Under the reign of the first Tarquin, Rome was fortified, cleansed, and somewhat embellished. The low grounds about the Forum were drained, which prepared the way for the second Tarquin to construct that Cloaca Maxima, which was every way a masterly work. Servius Tullius enlarged the city, and completed the temple of Jupiter Capitolinus, B.C. 508. As the name imports, it stood on the Mons Capitolinus, and embraced four acres of ground. It was twice destroyed, and twice rebuilt on the same foundation, by Vespasian, and Domitian. It is impossible now to trace the architecture of the Romans during the three hundred and sixty-three years which transpired between the time of their last king, and the subjugation of Greece by that people, in the year B.C. 145. But many of their grandest structures yet remain, and there is no great difficulty in estimating their comparative value.

The Doric order of the Greeks had degenerated sadly in style and design, before the Romans began to build; besides, it was utterly unsuited to their use, since they had neither sculpture nor painting with which it should be completed and adorned.
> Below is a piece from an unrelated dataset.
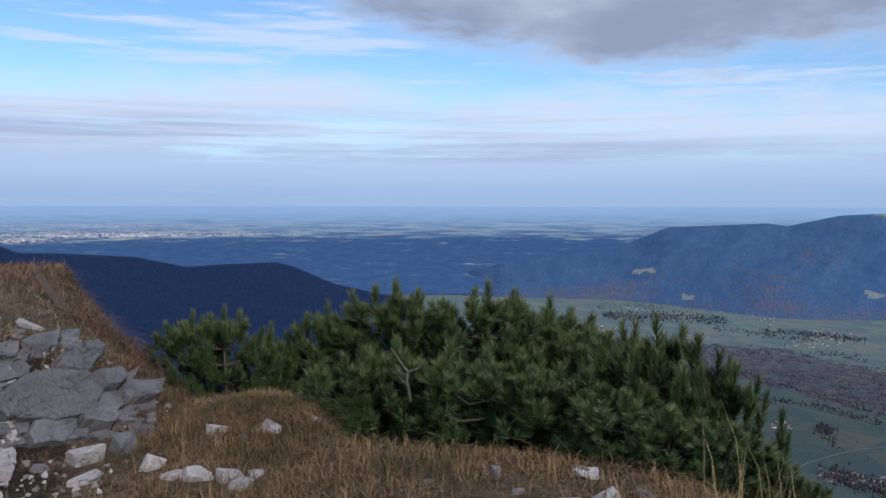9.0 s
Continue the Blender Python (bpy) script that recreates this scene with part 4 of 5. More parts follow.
def pine_model(seed, height=2.0, radius=0.55):
    """A bushy mountain pine: stem with upturned limbs, each ending in a candelabra of stout needle brushes."""
    rng = np.random.default_rng(seed)
    wood = Heap()
    stem = [(0.06 * math.sin(3 * t + seed), 0.06 * math.cos(2.3 * t + seed), height * 0.90 * t) for t in np.linspace(0, 1, 8)]
    wood.add(*tube(stem, np.linspace(0.045, 0.010, 8), 6))
    bases, axes_, lens = [], [], []

    def brush(p, d, l):
        bases.append(p)
        axes_.append(d / np.linalg.norm(d))
        lens.append(l)

    turn = rng.uniform(0, 6.28)
    for lv in np.linspace(0.08, 0.97, int(6.2 * height)):
        z = height * 0.90 * lv
        reach = radius * (1.08 - 0.52 * lv**4)
        for _ in range(6):
            turn += 2.39996
            out = np.array([math.cos(turn), math.sin(turn), 0.0])
            ro = reach * rng.uniform(0.55, 1.12)
            p0 = np.array(stem[min(7, int(lv * 7.5))]) * [1, 1, 0] + [0, 0, z - 0.16]
            p1 = p0 + out * ro * 0.6 + [0, 0, 0.02]
            p2 = p0 + out * ro + [0, 0, 0.10 + 0.10 * rng.uniform()]
            wood.add(*tube([p0, p1, p2], [0.013, 0.010, 0.007], 3))
            up = out * rng.uniform(0.05, 0.45) + [0, 0, 1.0] + rng.normal(0, 0.12, 3)
            brush(p2 - [0, 0, 0.03], up, rng.uniform(0.14, 0.24))
            for k in range(rng.integers(1, 4)):
                a = rng.uniform(0, 6.28)
                fan = np.array([math.cos(a), math.sin(a), 0.0])
                brush(p2 - [0, 0, 0.04] + fan * 0.03, out * 0.25 + fan * rng.uniform(0.45, 0.9) + [0, 0, rng.uniform(0.55, 0.9)], rng.uniform(0.08, 0.15))
            if rng.uniform() < 0.6:
                brush(p1 + (p2 - p1) * rng.uniform(0, 0.6), out * 0.3 + rng.normal(0, 0.25, 3) + [0, 0, 0.9], rng.uniform(0.10, 0.20))
    tip_ = np.array(stem[-1])
    for _ in range(5):
        brush(tip_ + rng.normal(0, 0.04, 3) - [0, 0, 0.12], np.array([0, 0, 1.0]) + rng.normal(0, 0.38, 3) * [1, 1, 0], rng.uniform(0.14, 0.22))
    brush(tip_ - [0, 0, 0.06], np.array([0.03, 0.02, 1.0]), 0.30)
    # needles of all brushes at once
    B, D, L = np.array(bases), np.array(axes_), np.array(lens)
    n, per = len(B), 140
    s = rng.uniform(0, 1, (n, per))
    a = rng.uniform(0, 2 * math.pi, (n, per))
    ref = np.where(np.abs(D[:, 2:3]) > 0.9, np.array([[1.0, 0, 0]]), np.array([[0, 0, 1.0]]))
    U = np.cross(D, ref)
    U /= np.linalg.norm(U, axis=1, keepdims=True)
    W = np.cross(D, U)
    rad = U[:, None] * np.cos(a)[..., None] + W[:, None] * np.sin(a)[..., None]
    s = np.sqrt(s) * 0.6 + s * 0.4
    lean = 0.75 + 0.85 * s**2 + rng.uniform(-0.1, 0.2, (n, per))
    dirn = D[:, None] * lean[..., None] + rad * (1.0 - 0.25 * s**3)[..., None]
    dirn /= np.linalg.norm(dirn, axis=2, keepdims=True)
    base = B[:, None] + D[:, None] * (s * L[:, None])[..., None]
    side = np.cross(dirn, rng.normal(0, 1, (n, per, 3)))
    side /= np.linalg.norm(side, axis=2, keepdims=True)
    length = rng.uniform(0.082, 0.120, (n, per, 1))
    wide = 0.0050
    tri = np.stack([base - side * wide, base + side * wide, base + dirn * length], 2).reshape(-1, 3)
    k = len(tri)
    me = bpy.data.meshes.new("crown")
    me.vertices.add(k)
    me.vertices.foreach_set("co", tri.astype(np.float32).ravel())
    me.loops.add(k)
    me.loops.foreach_set("vertex_index", np.arange(k, dtype=np.int32))
    me.polygons.add(k // 3)
    me.polygons.foreach_set("loop_start", np.arange(0, k, 3, dtype=np.int32))
    me.update(calc_edges=True)
    # painted tip light, stronger higher in the crown and at needle ends
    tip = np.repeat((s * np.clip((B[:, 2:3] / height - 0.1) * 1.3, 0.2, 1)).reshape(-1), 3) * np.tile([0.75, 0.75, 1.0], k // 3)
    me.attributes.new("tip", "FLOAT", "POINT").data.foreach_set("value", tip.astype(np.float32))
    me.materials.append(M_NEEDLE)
    return wood.mesh("trunk", M_PINEBARK, True), me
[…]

But it was in keeping with their inartistic character to adopt what they could not comprehend, and yet further degrade its already attenuated columns into a closer resemblance to the wooden posts of their Etruscan teachers. No specimen of the Ionic order probably existed in Italy, anterior to the epoch of Roman superiority, and the imitation of it was, therefore, not attempted till a late period. In the times of imperial voluptuousness, however, they did use it to some extent, and succeeded in degrading that delicate type of art more grossly even than they did the sturdy Doric. Nothing could be more lean and ungraceful than the Ionic order became in the hands of Roman builders, who, having no skill of their own as architects, were successful only in defacing what departed genius had produced.